▶ **Job**
Print the listing as it stands, omitting all images.

▶ **Available data**
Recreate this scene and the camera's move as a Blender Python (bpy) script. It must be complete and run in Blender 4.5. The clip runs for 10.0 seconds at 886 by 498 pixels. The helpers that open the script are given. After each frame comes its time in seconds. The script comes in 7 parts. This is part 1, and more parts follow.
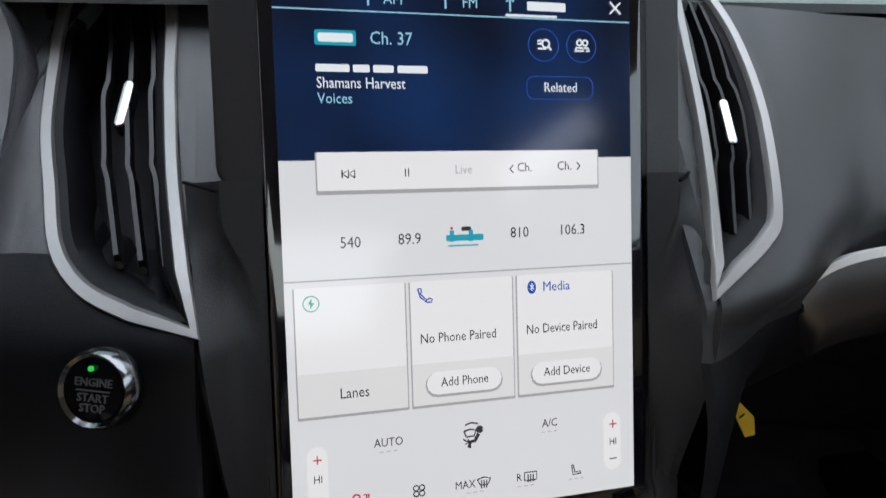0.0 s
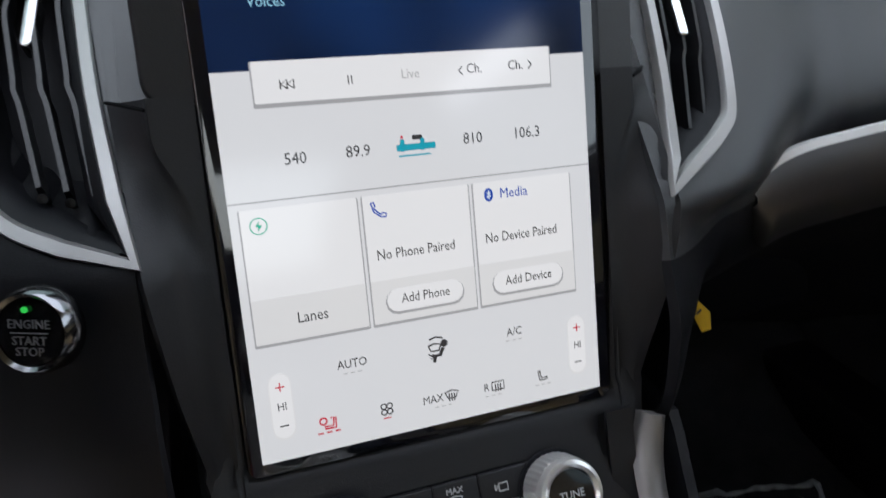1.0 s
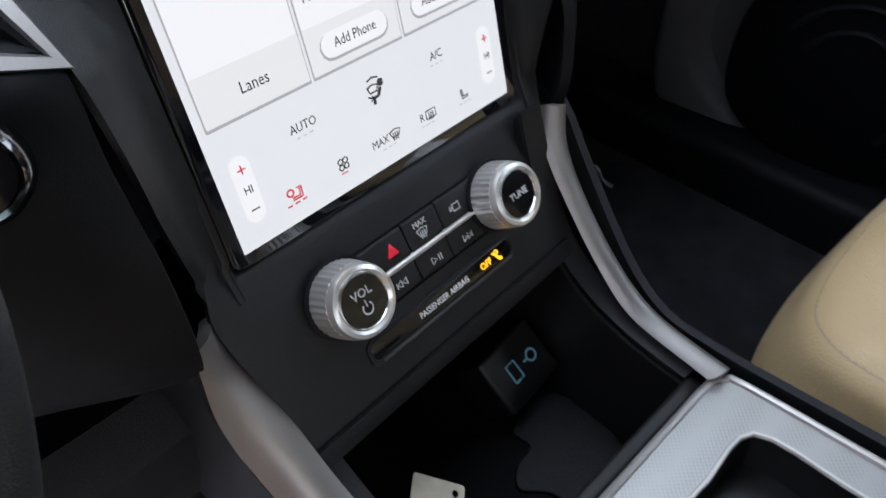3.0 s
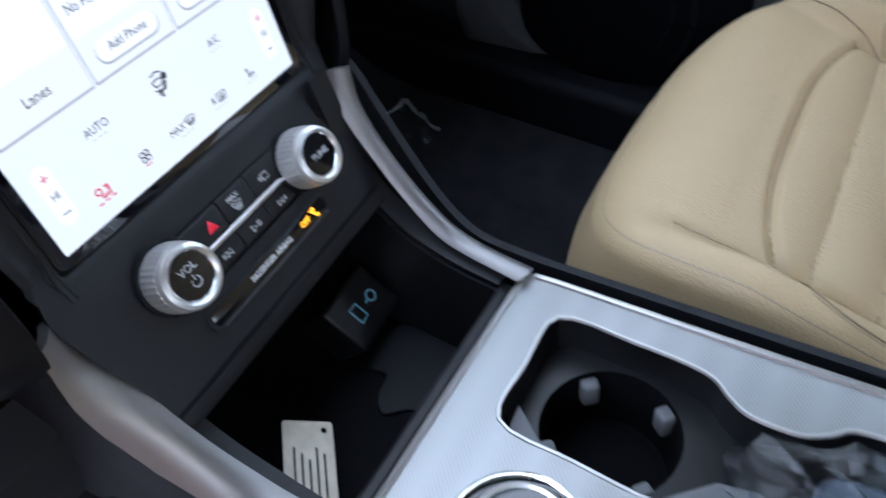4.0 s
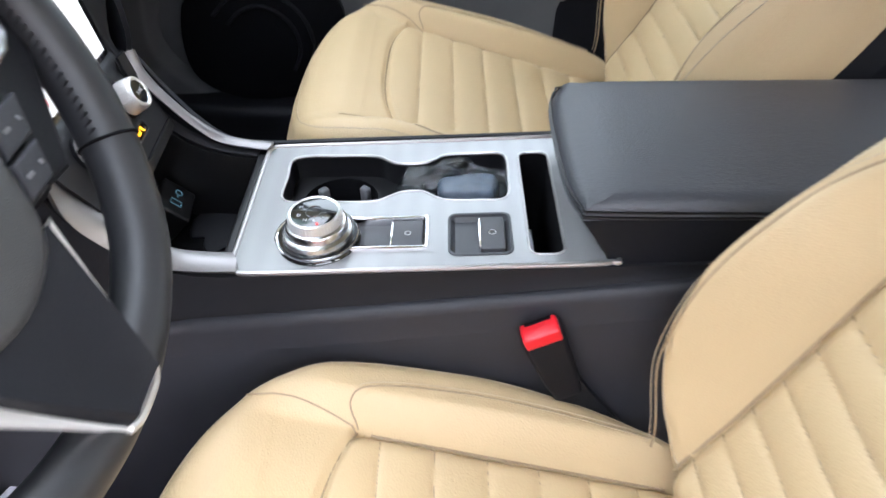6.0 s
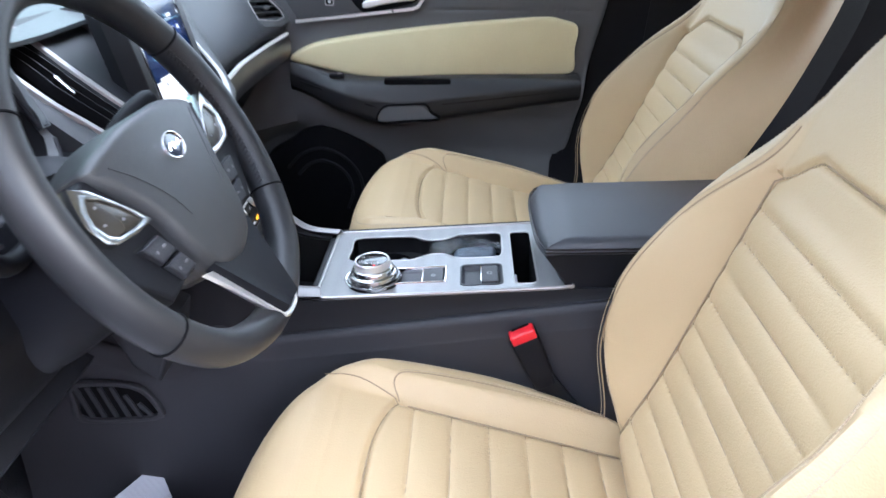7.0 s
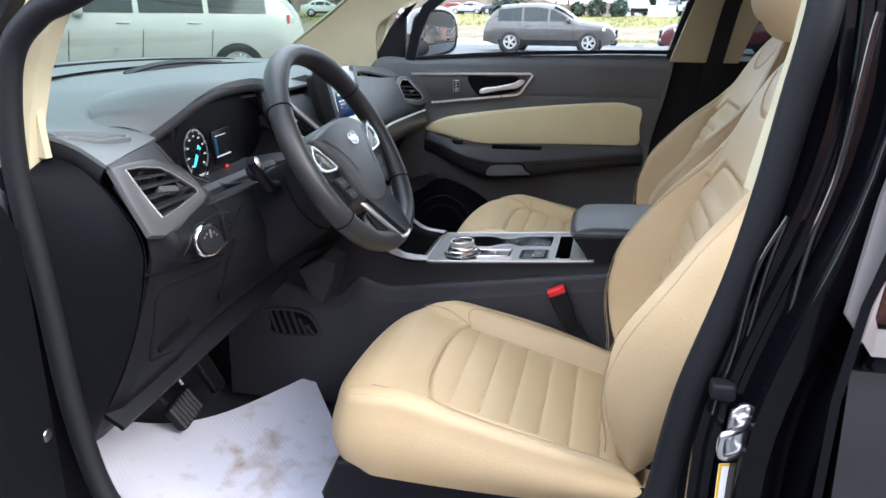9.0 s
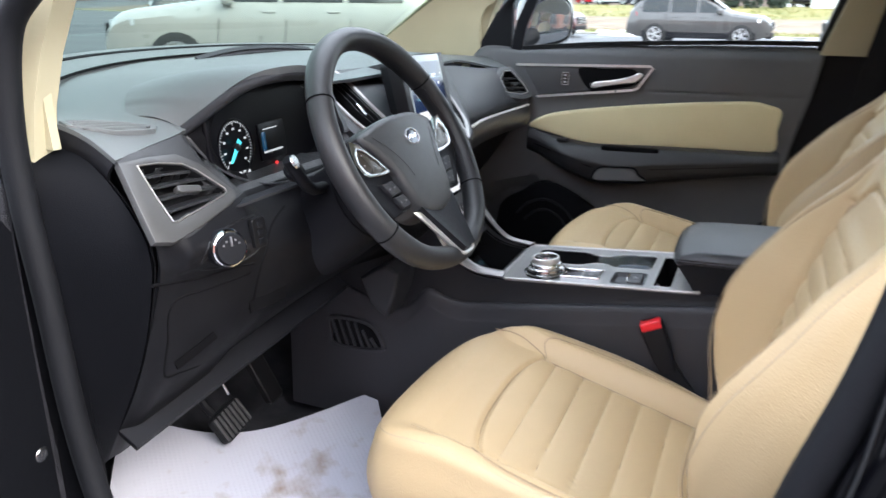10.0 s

▶ **Result for this task**
Recreate this scene and the camera's move as a Blender Python (bpy) script. It must be complete and run in Blender 4.5. The clip runs for 10.0 seconds at 886 by 498 pixels. The helpers that open the script are given. After each frame comes its time in seconds. The script comes in 7 parts. This is part 1, and more parts follow.
0.0 s
1.0 s
3.0 s
4.0 s
6.0 s
7.0 s
9.0 s
10.0 s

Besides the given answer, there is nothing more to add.